The Jumia Kenya Managing Director Sam Chappatte has said East African nation; Kenya, is one of the three countries where the retail giant, will be piloting its third-party payment solution ‘Jumia Pay’ which aims to provide a “more convenient” payment method to its users. He made this known, during a recent interview with Kenyan Wallstreet.
Jumia Pay which is the byproduct of the recent partnership with Mastercard who agreed to join Jumia as a shareholder after investing $56 million (5.6 billion Kenyan Shillings) in a private placement before the IPO, is currently being used in Nigeria and Egypt.
The e-commerce platform aims to to use its partnership with Mastercard as a means to improve its user experience in terms of payments.
Jumia Kenya’s Managing Director; Sam Chappatte said, “We will launch Jumia Pay in Kenya in the next couple of months…. Its a payment platform, its a wallet…. We will reward customers for customers for using Jumia Pay through cash backs.”.
Mr. Chappatte added that Julia’s third-party sales agents under the JForce, are growing at a very fast rate and have now exceeded the 25,000 mark.
The JForce program allows individuals to earn commissions by helping customers to place orders on Jumia’s online shop.
Sellers on the e-commerce platform, typically make about 1,000 kenyan Shillings to 500,000 kenyan Shillings every month.
Mr Chappatte also revealed that the retail giant, have been piloting and will soon launch an agency pick up model. With this pick up model, existing shop owners such as dry cleaners, fuel stations e.t.c, will be able to sign up as Jumia pick up stations allowing them to earn more revenues from commissions earned by placing orders and allowing users pick up their orders.
According to Chappatte, everyday products such as soap, flour are the platform’s largest category by volumes alot of customer acquisition as well as repetition.
Jumia which began operations in Kenya in May 2013, currently employs over 500 staff in its Kenyan operations with a target of employing 15,000 staff, a clear demonstration of the company’s impact in the job market both directly and indirectly.
The company’s ability to solve the complex logistics problem which has been a major challenge for online platforms especially for players in the Kenyan market and Africa at large, has been one of its biggest advantages.
Besides enhancing the retail e-commerce space, Mr. Chappatte says that the recent Jumia IPO listing means a lot to the African technology ecosystem as it will help raise the profile of local and regional startups in terms of capital raising.
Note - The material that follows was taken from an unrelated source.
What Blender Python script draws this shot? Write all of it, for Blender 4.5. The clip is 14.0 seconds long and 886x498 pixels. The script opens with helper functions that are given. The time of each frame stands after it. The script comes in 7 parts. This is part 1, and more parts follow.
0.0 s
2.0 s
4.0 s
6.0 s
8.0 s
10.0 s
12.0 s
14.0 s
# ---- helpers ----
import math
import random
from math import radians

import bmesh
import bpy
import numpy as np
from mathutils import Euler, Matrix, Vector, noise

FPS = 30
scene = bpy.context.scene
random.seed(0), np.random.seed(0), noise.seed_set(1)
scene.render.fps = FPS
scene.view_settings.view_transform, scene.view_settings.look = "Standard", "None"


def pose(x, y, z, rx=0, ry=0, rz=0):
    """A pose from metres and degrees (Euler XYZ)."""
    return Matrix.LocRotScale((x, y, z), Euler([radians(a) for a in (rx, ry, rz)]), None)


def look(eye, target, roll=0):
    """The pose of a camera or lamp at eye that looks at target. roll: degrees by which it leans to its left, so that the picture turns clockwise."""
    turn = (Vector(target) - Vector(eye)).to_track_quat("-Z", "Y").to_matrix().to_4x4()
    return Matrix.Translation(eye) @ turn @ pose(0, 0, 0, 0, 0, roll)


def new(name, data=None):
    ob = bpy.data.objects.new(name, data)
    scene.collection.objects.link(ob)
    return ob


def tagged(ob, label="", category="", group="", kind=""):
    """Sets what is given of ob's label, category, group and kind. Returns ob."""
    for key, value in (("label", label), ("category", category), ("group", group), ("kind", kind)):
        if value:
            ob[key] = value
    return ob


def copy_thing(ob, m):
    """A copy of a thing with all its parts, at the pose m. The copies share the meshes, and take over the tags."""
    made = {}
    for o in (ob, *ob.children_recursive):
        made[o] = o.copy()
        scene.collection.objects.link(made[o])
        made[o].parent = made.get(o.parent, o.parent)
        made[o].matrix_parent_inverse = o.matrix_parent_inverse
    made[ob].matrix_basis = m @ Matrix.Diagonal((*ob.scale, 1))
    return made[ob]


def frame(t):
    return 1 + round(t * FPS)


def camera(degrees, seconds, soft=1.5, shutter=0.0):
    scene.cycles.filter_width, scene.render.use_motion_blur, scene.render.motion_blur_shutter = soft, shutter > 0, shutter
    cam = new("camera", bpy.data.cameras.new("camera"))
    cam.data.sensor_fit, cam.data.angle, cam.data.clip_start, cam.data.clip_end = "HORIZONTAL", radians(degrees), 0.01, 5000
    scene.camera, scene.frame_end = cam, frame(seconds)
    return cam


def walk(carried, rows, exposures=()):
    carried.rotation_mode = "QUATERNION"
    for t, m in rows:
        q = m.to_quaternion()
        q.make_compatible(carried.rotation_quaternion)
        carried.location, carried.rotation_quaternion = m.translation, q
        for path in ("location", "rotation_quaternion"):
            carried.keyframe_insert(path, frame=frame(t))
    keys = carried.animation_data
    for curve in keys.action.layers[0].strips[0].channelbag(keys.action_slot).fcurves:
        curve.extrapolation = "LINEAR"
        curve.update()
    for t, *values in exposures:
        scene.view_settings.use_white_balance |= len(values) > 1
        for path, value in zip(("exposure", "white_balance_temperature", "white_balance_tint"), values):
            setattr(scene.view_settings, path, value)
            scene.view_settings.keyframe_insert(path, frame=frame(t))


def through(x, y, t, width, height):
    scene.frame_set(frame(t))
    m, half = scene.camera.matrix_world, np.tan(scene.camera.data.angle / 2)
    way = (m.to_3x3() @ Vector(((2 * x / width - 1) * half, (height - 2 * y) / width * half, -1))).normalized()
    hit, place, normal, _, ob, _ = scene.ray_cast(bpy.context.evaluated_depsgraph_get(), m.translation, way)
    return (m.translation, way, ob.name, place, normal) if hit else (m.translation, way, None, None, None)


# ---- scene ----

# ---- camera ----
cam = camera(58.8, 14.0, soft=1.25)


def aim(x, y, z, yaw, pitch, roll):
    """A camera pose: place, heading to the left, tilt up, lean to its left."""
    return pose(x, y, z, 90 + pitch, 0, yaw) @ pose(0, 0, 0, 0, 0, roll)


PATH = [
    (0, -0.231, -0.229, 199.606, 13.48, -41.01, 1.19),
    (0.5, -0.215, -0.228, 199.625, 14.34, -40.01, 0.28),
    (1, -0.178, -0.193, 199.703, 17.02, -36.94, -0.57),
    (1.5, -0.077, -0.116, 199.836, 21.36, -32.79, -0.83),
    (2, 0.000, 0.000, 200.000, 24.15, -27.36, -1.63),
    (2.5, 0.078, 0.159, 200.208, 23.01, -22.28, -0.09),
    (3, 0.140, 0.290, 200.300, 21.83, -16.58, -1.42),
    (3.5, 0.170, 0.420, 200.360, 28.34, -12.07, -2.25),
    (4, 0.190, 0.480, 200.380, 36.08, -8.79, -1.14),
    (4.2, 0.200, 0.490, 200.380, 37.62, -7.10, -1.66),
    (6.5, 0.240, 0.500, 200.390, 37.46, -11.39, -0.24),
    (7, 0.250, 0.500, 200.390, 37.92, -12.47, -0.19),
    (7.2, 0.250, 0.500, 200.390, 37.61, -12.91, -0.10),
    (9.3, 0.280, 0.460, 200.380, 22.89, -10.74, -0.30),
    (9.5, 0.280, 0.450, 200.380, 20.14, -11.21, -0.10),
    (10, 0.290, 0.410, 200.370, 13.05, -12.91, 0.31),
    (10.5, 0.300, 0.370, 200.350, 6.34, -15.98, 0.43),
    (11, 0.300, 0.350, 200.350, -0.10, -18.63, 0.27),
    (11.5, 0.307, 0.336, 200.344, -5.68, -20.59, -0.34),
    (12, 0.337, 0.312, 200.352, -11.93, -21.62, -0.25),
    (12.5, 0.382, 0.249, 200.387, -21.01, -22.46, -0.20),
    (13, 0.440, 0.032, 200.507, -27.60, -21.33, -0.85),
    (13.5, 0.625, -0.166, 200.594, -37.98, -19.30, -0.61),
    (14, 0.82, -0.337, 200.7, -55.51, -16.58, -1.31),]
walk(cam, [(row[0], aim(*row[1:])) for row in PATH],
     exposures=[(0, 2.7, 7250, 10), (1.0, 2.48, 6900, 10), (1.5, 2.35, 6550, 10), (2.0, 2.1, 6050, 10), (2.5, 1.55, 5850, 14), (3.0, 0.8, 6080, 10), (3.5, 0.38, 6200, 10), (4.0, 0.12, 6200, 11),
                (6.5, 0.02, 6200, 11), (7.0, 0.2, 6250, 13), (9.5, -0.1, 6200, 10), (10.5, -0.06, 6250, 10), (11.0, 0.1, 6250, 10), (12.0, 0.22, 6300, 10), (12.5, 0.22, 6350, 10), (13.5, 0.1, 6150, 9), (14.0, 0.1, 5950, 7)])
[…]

Mr. Chappatte further stated that Jumia’s global partnership are also playing a huge part in ensuring that the company continues to offer convenience to its ever growing base of users.
A good example, is Jumia’s recently announced partnership with Chinese electronics maker Xiaomi to enable users access exclusive Xiaomi products on the platform.
Jumia has also partnered with Majid Al Futtaim; the exclusive franchise operator of Carrefour, to offer online shopping in the region.
A recent report by Boston Consulting Group projects that online marketplaces are starting to boost incomes, create jobs, and offer new opportunities for the African continent’s fast-growing population.
The BCG also projects that by 2025, marketplaces such as Jumia, Uber, Souq, Thundafund, Travelstart have the potential to create around 3 million new jobs which will range from, retail and hospitality workers, to delivery drivers across the continent.